┌────────

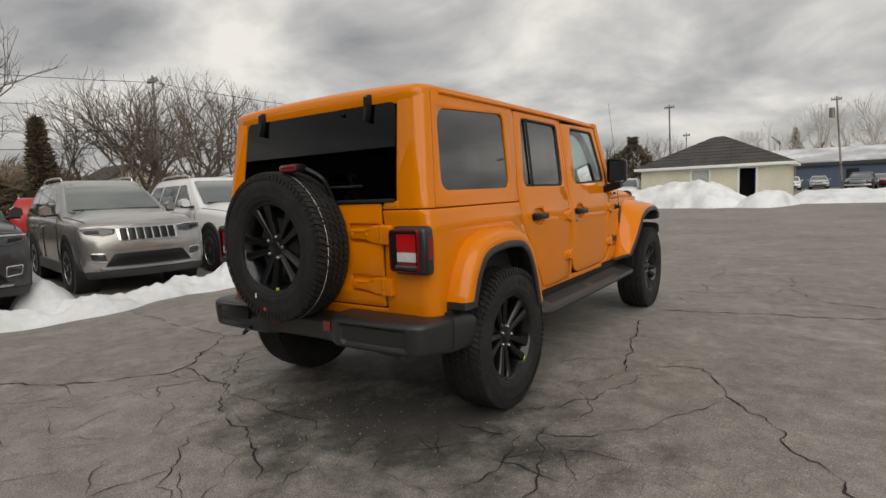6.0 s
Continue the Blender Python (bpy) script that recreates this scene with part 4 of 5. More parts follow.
def noise_node(scale, detail=4, rough=0.55, vec=None):
    t = an.new("ShaderNodeTexNoise")
    t.inputs["Scale"].default_value, t.inputs["Detail"].default_value, t.inputs["Roughness"].default_value = scale, detail, rough
    al.new(vec or co.outputs["Object"], t.inputs["Vector"])
    return t.outputs["Fac"]


def ramp_node(src, a, b, c0, c1):
    r = an.new("ShaderNodeMapRange")
    r.inputs[1].default_value, r.inputs[2].default_value, r.inputs[3].default_value, r.inputs[4].default_value = a, b, c0, c1
    al.new(src, r.inputs[0])
    return r.outputs[0]


def mix_node(fac, a, b, mode="MIX"):
    m = an.new("ShaderNodeMix"); m.data_type, m.blend_type = "RGBA", mode
    if isinstance(fac, float):
        m.inputs[0].default_value = fac
    else:
        al.new(fac, m.inputs[0])
    for i, v in ((6, a), (7, b)):
        if isinstance(v, tuple):
            m.inputs[i].default_value = (*v, 1)
        else:
            al.new(v, m.inputs[i])
    return m.outputs[2]


big = ramp_node(noise_node(0.35, 5, 0.6), 0.35, 0.65, 0, 1)
c = mix_node(big, (0.214, 0.196, 0.177), (0.282, 0.259, 0.234))
mid = ramp_node(noise_node(2.2, 6, 0.65), 0.50, 0.72, 0, 1)
c = mix_node(mid, c, (0.355, 0.332, 0.302))
dark = ramp_node(noise_node(1.1, 5, 0.6), 0.56, 0.74, 0, 0.55)
c = mix_node(dark, c, (0.135, 0.127, 0.119))
stones = an.new("ShaderNodeTexVoronoi"); stones.inputs["Scale"].default_value = 75
al.new(co.outputs["Object"], stones.inputs["Vector"])
pale = ramp_node(stones.outputs["Color"], 0.72, 0.95, 0, 1)
c = mix_node(ramp_node(pale, 0, 1, 0, 0.34), c, (0.50, 0.45, 0.39))
# dark oily patch, uneven edge, behind the car; shade under its rear painted in
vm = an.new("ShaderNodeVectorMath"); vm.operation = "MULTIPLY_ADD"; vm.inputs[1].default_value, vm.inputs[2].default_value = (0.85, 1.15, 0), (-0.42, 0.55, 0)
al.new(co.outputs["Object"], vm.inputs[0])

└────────

AIM OF THE TASK: Pick out all lines from the data above in which the word "with" appears.

EXERCISE ANSWER:
Continue the Blender Python (bpy) script that recreates this scene with part 4 of 5. More parts follow.